A major part of my thesisinvolves finding an algorithm to discover a good substring cover of text in order to properly syllabify said text. But what is the substring cover problem anyway and what does it entail?

Image by Shreyans Bhansali via Flickr
The Minimum Substring Cover Problem paper from Hermelin, Rawitz, Rizzi and Vialette dating back to 2007 (judging by the filename) serves as a good entry point into this topic.
There are actually a lot of cover problems, the most famous being Minimum Set Cover and Minimum Vertex Cover problems. In this type of problems we are faced with two sets of elements and we want to cover one of the sets with another, by using the “least” elements from the covering set. I put “least” in quotes because the definition depends on what we want – maybe we want to use the least number of elements, perhaps we want the shortest elements … whatever.
For an example consider this:
S = ['a', 'aab', 'aba']
C(S) = ['a', 'b', 'aa', 'ab', 'ba', 'aab', 'aba']
We can easily see that C(S) is a set of all the possible coverings of S – using a combination of strings from C we can construct every string in S. This part isn’t very difficult to calculate.
Everything gets slightly hairier when you look for minimum covers:
C_1 = ['a', 'b'] # 3-cover (need 3 strings to cover the longest string in S)
C_2 = ['a', 'ab'] # 2-cover (need 2 strings to cover the longest string in S)
Depending on how you choose the weight, both C_1 and C_2 are minimum substring covers of S. Considering “least” to mean least amount of strings then both are of weight 2, but if you consider “least” to mean the total length of strings then C_1 is better.
You could easily argue C_2 is better, because it uses the least amount of elements to cover the whole set S. 1+3+3 = 7 for C_1 and 1+2+2 = 5 for C_2.
Ok, so now we know that finding the minimum substring cover of a set of strings depends a whole lot on what you actually want. Always a good sign, having a well-known problem where people can’t even agree on what the best solution looks like.
The paper goes on to explain in great theoretical detail that, because this problem is similar to minimum vertex cover, minimum set cover and similar problems, it is NP-hard to approximate. This means that the problem is at least as hard as the hardest problems in NP, but it doesn’t necessarily mean that there is no polynomial solution – it just hasn’t been found yet.
Luckily, if we constrain some parameters of the problem, it becomes/remains APX-hard – problems in this class have efficient algorithms that can find an answer within some fixed percentage of the optimal answer.
The article then proposes two approximation algorithms for finding minimum substring covers of S.
Local-Ratio Algorithms
This algorithm follows from the local-ratio lemma, which in the case of substring cover means
Let C be a cover for S, and let w_1 and w_2 be weight functions for C(S).

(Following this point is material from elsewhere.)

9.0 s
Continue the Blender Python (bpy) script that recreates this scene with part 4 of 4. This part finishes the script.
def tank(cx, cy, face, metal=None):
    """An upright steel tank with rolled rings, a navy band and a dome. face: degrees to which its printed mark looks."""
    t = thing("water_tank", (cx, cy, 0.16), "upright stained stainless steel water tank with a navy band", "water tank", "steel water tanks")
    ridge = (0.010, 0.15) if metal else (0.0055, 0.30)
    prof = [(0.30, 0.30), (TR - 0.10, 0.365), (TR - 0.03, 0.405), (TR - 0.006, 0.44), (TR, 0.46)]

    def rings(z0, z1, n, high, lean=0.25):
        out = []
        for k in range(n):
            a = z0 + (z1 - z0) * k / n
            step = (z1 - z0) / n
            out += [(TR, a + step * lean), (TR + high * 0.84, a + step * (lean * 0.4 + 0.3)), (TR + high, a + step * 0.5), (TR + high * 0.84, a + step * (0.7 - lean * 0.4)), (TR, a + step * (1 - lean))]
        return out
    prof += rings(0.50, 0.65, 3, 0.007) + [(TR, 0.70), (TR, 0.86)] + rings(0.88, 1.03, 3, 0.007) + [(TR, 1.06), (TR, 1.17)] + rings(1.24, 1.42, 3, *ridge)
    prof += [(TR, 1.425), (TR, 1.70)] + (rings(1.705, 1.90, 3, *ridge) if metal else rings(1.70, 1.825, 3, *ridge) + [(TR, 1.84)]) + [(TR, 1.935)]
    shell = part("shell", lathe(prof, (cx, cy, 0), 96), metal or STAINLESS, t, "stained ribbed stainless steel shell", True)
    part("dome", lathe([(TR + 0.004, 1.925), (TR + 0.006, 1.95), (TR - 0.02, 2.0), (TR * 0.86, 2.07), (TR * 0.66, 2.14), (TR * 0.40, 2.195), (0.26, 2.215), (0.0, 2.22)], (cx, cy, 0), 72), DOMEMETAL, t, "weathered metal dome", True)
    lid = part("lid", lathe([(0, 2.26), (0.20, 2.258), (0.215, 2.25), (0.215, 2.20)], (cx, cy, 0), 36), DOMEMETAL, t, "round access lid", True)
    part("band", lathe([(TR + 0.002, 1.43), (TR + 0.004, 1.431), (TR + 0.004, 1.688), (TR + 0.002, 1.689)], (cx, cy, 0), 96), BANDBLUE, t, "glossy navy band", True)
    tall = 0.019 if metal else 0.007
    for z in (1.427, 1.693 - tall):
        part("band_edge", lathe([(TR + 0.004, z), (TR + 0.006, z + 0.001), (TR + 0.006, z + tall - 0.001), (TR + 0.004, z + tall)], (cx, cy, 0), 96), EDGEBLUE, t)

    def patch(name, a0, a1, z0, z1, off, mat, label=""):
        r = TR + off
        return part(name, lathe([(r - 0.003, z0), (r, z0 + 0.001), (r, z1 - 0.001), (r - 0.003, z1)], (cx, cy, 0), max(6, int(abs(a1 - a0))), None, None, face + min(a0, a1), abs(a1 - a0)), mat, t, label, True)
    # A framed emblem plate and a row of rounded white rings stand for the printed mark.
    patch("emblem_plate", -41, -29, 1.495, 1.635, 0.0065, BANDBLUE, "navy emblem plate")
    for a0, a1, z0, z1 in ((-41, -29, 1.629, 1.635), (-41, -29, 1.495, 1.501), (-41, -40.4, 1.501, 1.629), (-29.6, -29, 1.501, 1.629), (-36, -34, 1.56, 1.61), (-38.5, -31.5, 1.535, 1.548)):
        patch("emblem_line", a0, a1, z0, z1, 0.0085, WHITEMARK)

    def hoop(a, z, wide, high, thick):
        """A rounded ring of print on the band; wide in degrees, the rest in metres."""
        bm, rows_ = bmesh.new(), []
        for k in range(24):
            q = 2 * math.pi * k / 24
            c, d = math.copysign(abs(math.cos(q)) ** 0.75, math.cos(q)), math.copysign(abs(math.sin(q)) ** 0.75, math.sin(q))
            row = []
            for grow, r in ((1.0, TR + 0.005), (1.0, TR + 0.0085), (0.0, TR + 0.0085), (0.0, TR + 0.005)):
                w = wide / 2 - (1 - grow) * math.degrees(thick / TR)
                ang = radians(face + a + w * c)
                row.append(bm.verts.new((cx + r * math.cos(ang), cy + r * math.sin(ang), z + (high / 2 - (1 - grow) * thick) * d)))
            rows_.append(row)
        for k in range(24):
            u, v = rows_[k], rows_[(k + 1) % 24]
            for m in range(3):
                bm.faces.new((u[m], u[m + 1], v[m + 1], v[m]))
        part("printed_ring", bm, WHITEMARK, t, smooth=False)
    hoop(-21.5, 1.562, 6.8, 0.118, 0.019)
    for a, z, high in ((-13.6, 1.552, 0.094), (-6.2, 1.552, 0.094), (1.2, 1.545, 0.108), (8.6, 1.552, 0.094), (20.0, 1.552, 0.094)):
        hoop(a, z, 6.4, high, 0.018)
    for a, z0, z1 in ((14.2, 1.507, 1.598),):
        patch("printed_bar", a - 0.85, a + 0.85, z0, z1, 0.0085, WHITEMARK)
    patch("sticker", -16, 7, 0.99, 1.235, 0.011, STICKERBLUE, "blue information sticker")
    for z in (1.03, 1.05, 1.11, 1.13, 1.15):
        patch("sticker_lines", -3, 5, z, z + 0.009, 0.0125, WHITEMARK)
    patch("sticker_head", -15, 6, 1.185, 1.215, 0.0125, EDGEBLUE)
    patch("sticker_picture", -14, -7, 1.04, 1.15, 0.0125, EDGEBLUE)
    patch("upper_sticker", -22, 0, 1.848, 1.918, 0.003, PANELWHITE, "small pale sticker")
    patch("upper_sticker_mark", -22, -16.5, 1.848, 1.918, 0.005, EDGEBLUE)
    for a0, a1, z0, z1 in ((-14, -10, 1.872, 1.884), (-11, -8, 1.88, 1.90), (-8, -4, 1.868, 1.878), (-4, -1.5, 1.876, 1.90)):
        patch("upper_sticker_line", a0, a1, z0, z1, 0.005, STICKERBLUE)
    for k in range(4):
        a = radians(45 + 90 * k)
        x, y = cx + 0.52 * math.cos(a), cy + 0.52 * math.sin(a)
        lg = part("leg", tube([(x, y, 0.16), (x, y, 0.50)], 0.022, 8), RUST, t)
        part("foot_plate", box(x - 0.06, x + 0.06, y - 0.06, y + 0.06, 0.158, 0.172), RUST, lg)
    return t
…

If C is an alpha-approximate, both with respect to w_1 and with respect to w_2, then C is also alpha-approximate with respect to w_1+w_2.
Data: A set of strings S, a weight function w:C(S) -> Q+, an integer l >= 2
Result: An l-cover C for S (l is the number of substrings covering the longest s in S)
begin
C <- {c in C(S) : w(c) = 0}.
if C is an l-cover of S then return C.
Let s in S be a string not l-covered by C of maximum length.

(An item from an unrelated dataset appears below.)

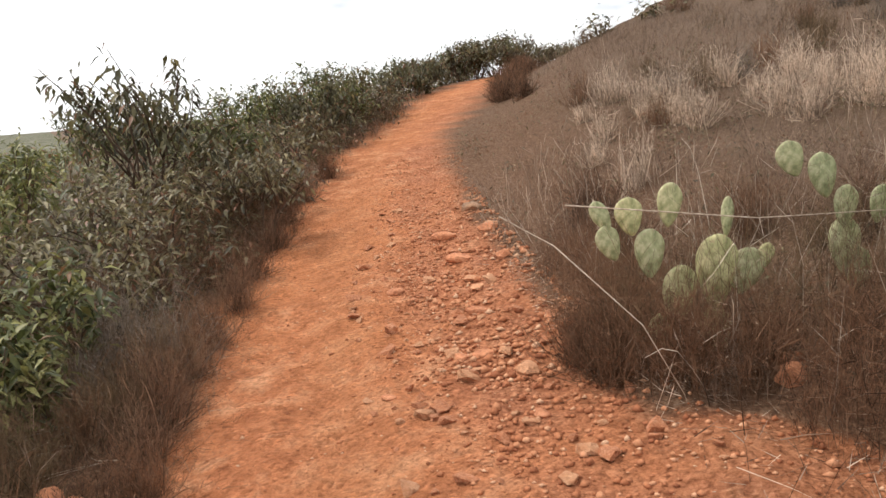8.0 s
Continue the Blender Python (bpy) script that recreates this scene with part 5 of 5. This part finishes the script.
for i in range(48):
    # dead stalks leaning through the brush
    x = rng.uniform(-13, 3.2)
    y = float(np.interp(x, [-13, -10, -7, -4, -2.5, 0.5, 1.5, 3.2], [12.9, 11.5, 10.55, 9.95, 9.85, 9.2, 7.0, 6.0])) + rng.uniform(-0.15, 1.2)
    if apron(np.array([x]), np.array([y]))[0] > 0.1:
        continue
    long, a, rise = rng.uniform(0.45, 1.3), rng.uniform(0, 6.28), rng.uniform(0.2, 1.2)
    z = float(land([x], [y])[0])
    run_out = long / math.sqrt(1 + rise * rise)
    bend = rng.uniform(0.02, 0.22)
    pts = [(x + run_out * t * math.cos(a), y + run_out * t * math.sin(a), max(z + run_out * rise * t + bend * long * math.sin(3.1 * t), float(land([x + run_out * t * math.cos(a)], [y + run_out * t * math.sin(a)])[0]) + 0.02)) for t in (0, 0.25, 0.5, 0.75, 1.0)]
    stick(pts, rng.uniform(0.0016, 0.0034))
rng = np.random.default_rng(61)
for i in range(26):
    x = rng.uniform(-9.5, 0.2)
    y = float(np.interp(x, [-10, -7, -4, -2.5, 0.5], [11.1, 10.1, 9.45, 9.25, 8.7])) + rng.uniform(-0.35, 0.5)
    ground_stick(x, y, rng.uniform(0.12, 0.45), rng.uniform(0, 360), rng.uniform(0.0015, 0.004), rng.choice([0, 0, 0.1, 0.2]))
for i in range(16):
    x = rng.uniform(-2.6, 0.0)
    ground_stick(x, float(np.interp(x, [-2.6, -1.9, 0.0], [9.6, 10.05, 9.7])) + rng.normal(0, 0.14), rng.uniform(0.1, 0.45), rng.uniform(-40, 60), rng.uniform(0.0015, 0.0035), rng.choice([0, 0, 0.08]))
for i in range(16):
    ground_stick(rng.uniform(-2.4, -1.5), rng.uniform(3.2, 5.6), rng.uniform(0.12, 0.4), rng.uniform(0, 360), rng.uniform(0.002, 0.005))
for i in range(34):
    x = rng.uniform(-13, -8)
    y = float(np.interp(x, [-13, -8], [9.4, 8.25])) + rng.uniform(-0.5, 0.3)
    ground_stick(x, y, rng.uniform(0.15, 0.6), rng.uniform(0, 360), rng.uniform(0.0025, 0.006), rng.choice([0, 0, 0.12]))


# ---- loose stones and gravel on the trail ----
def gravel():
    g = np.random.default_rng(9)
    n0 = 330000
    x, y = g.uniform(-20, 3, n0), g.uniform(1.5, 15, n0)
    s, d, _ = beside(x, y)
    wl, wr, _ = edges(s)
    on = (d > -wl - 0.25) & (d < wr + 0.3) | (apron(x, y) > 0.3)
    right = np.where(s > 5.2, ease(-0.35, 0.55, d), 0.45 + 0.4 * ease(0.4, 0.9, np.abs(d) / np.where(d > 0, wr, wl)))
    gully = near_lines(x, y, GULLY)
    foot = ease(-0.6, -0.2, d - wr) * ease(3.7, 4.3, s) * (1 - ease(6.2, 7.0, s))
    keep = on & (g.random(n0) < (0.08 + 0.45 * right) * (0.4 + 0.6 * patch(x, y, 0.6, 95)) + 0.6 * ease(0.1, 0.5, gully) + 0.35 * foot)
    x, y = x[keep], y[keep]
    n = len(x)
    gully = near_lines(x, y, GULLY)
    heap = 0.7 * ease(0.1, 0.5, gully) + np.exp(-(((x + 12.7) / 3.4) ** 2)) * ease(0.0, 0.6, beside(x, y)[1])
    r = 0.006 + 0.011 * g.random(n) ** 2.2 + 0.012 * (g.random(n) < 0.06) + 0.030 * heap * g.random(n) ** 2
    z = land(x, y) + r * 0.2
    corners = np.array([(1, 0, 0), (0, 1, 0), (-1, 0, 0), (0, -1, 0), (0, 0, 0.7), (0, 0, -0.6)], float)
    tri = np.array([(0, 1, 4), (1, 2, 4), (2, 3, 4), (3, 0, 4), (1, 0, 5), (2, 1, 5), (3, 2, 5), (0, 3, 5)])
    a = g.uniform(0, 6.28, n)
    c = corners[None] * r[:, None, None] * g.uniform(0.55, 1.3, (n, 6, 1))
    rx = c[:, :, 0] * np.cos(a)[:, None] - c[:, :, 1] * np.sin(a)[:, None]
    ry = c[:, :, 0] * np.sin(a)[:, None] + c[:, :, 1] * np.cos(a)[:, None]
    verts = np.stack([rx + x[:, None], ry + y[:, None], c[:, :, 2] + z[:, None]], -1).reshape(-1, 3)
    faces = (np.arange(n)[:, None, None] * 6 + tri[None]).reshape(-1, 3)
    me = bpy.data.meshes.new("gravel")
    fill_mesh(me, verts, faces)
    me.materials.append(M_GRAVEL)
    tagged(new("gravel", me), "small red and tan stone chips scattered on the trail", "gravel", kind="stuff")


gravel()


def loose_stones():
    shapes = []
    for i in range(14):
        me = chip_mesh("stone", 200 + i, (1.0, 0.72, 0.42))
        me.materials.append(M_PEACH if i % 3 == 0 else M_RED)
        shapes.append(me)
    g = np.random.default_rng(19)
    made = 0
    for _ in range(6000):
        if made >= 290:
            break
        late = g.random() < 0.72
        x, y = (g.uniform(-16.8, -6.8), g.uniform(9, 13.6)) if late else (g.uniform(-5, 2.4), g.uniform(2.2, 9.5))
        s, d, _ = (v[0] for v in beside(np.array([x]), np.array([y])))
        wl, wr, _ = edges(s)
        if late:
            if not (-0.2 < d < wr + 0.15) or g.random() > 0.3 + 0.7 * math.exp(-(((x + 12.7) / 2.6) ** 2)):
                continue
        elif not (-wl < d < wr) or g.random() > 0.25 + 0.75 * (d > 0.3):
            continue
        r = (0.020 + 0.055 * g.random() ** 3) * (1.45 if late else 0.9)
        ob = new("stone", shapes[int(g.integers(0, 14))])
        z = float(land([x], [y])[0]) + r * 0.16
        ob.matrix_basis = Matrix.Translation((x, y, z)) @ Euler((g.normal(0, 0.2), g.normal(0, 0.2), g.uniform(0, 6.28))).to_matrix().to_4x4() @ Matrix.Diagonal((r, r, r, 1))
        tagged(ob, "loose broken red stone lying on the trail", "stone", "loose stones on the trail")
        made += 1


loose_stones()
SET = [
    # x, y, half-length, flatness, kind
    (1.70, 4.18, 0.060, 0.5, "p"), (1.48, 3.96, 0.055, 0.3, "p"), (1.18, 3.79, 0.045, 0.4, "p"), (1.83, 3.79, 0.06, 0.4, "p"), (1.28, 3.35, 0.05, 0.3, "p"), (0.86, 3.14, 0.055, 0.4, "p"),
    (0.95, 3.04, 0.085, 0.6, "g"), (0.55, 3.47, 0.055, 0.3, "r"), (1.40, 4.26, 0.03, 0.4, "p"), (1.74, 4.04, 0.04, 0.4, "r"), (0.05, 5.6, 0.065, 0.25, "p"), (0.31, 5.1, 0.07, 0.3, "p"),
    (0.23, 5.23, 0.05, 0.4, "p"), (-0.01, 4.7, 0.035, 0.5, "g"), (-0.25, 4.59, 0.035, 0.5, "g"), (0.5, 5.46, 0.05, 0.5, "r"), 
    (-14.12, 12.46, 0.13, 0.4, "r"), (-15.01, 12.76, 0.13, 0.5, "r"), (-13.76, 11.66, 0.10, 0.35, "r"), (-11.51, 11.56, 0.10, 0.45, "p"), (-15.71, 13.46, 0.13, 0.5, "g"), (-14.81, 13.16, 0.12, 0.5, "r"),
    (-13.51, 12.26, 0.09, 0.4, "p"), (-12.01, 11.36, 0.07, 0.4, "r"), (-11.76, 10.76, 0.05, 0.4, "r"), (-9.24, 11.06, 0.09, 0.5, "r"), (-9.62, 10.96, 0.08, 0.5, "r"), (-10.41, 12.46, 0.09, 0.8, "r"),
    (-10.66, 12.16, 0.06, 0.8, "r"), (-11.96, 11.51, 0.08, 0.4, "r"), (-13.81, 12.76, 0.10, 0.45, "r"), (-10.91, 11.26, 0.06, 0.4, "r"), (-12.71, 11.86, 0.09, 0.4, "r"), (-13.21, 12.16, 0.08, 0.4, "p"),
]
_g = np.random.default_rng(23)
for _ in range(16):
    SET.append((-1.38 + _g.normal(0, 0.10), 3.24 + _g.normal(0, 0.13), 0.008 + 0.034 * _g.random() ** 2, 0.3, "w"))
for i, (x, y, r, flat, kind) in enumerate(SET):
    m, what = {"p": (M_PEACH, "flat pale tan stone set in the trail"), "g": (M_GREY, "dark grey-brown stone lying on the trail"), "r": (M_RED, "broken red stone lying on the trail"),
               "w": (M_WHITE, "chalky white rock showing through the trail")}[kind]
    rock("stone", x, y, (r, r * 0.72, r * flat), 700 + i, m, what, 0.3, 47 * i % 180, group="loose stones on the trail", flats=9, lump=0.1, detail=3, smooth=False)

C_s <- {c in C(S)\C : c is a substring of s}.
Set eps = min{w)(c_ c in C_s}.
Define w_1(c) = eps if c in C_s, 0 otherwise.
C <- LR(S, w_2, l).
if C\{s} is an l-cover for S then C <- C\{s}.
return C.
end
This algorithm is guaranteed to terminate after a polynomial amount of recursive calls and it returns a (((m+1) binomial 2) – 1)-approximate l-cover of S.
In sensible terms the algorithm basically does this: Add everything with zero weight to a partial solution, if this isn’t the solution, it selects an uncovered substring in S and tries to cover it by examining all substrings in C_s.
Originally the linear programming rounding algorithm was developed by Hajiaghayi et all. for the Minimum Multicolored Subgraph problem when l=2. It has now been expanded for any constant value of l.
This section is extremely light on practical results and just shows a bunch of mathematics that supposedly prove how the algorithm can be extended and that the final result is an O(log^(1/l) n * m^((l/1)^2/l))-approximate algorithm.
From what I can understand this algorithm approaches the problem with the idea that they are basically looking for l-factorizations of strings.
According to this section, the minimum substring cover can be formulated using the following integer linear program:
min SUM_(c in C(s)) w(c)x_c
s.t. SUM_(f in F_l(s)) y_f >= 1 every s in S
SUM_(c in f in F_l(s)) y_f <= x_c every s in S, every c substring of s
x_c, y_f in {0,1} every c in C(S), every f in F_l(S)
# F_l(S) is the set of all factorizations of S
Then there are a bunch of proofs that this algorithm works and is indeed very awesome ... but by this time my eyes started glazing over and the September deadline for my thesis started looking very near.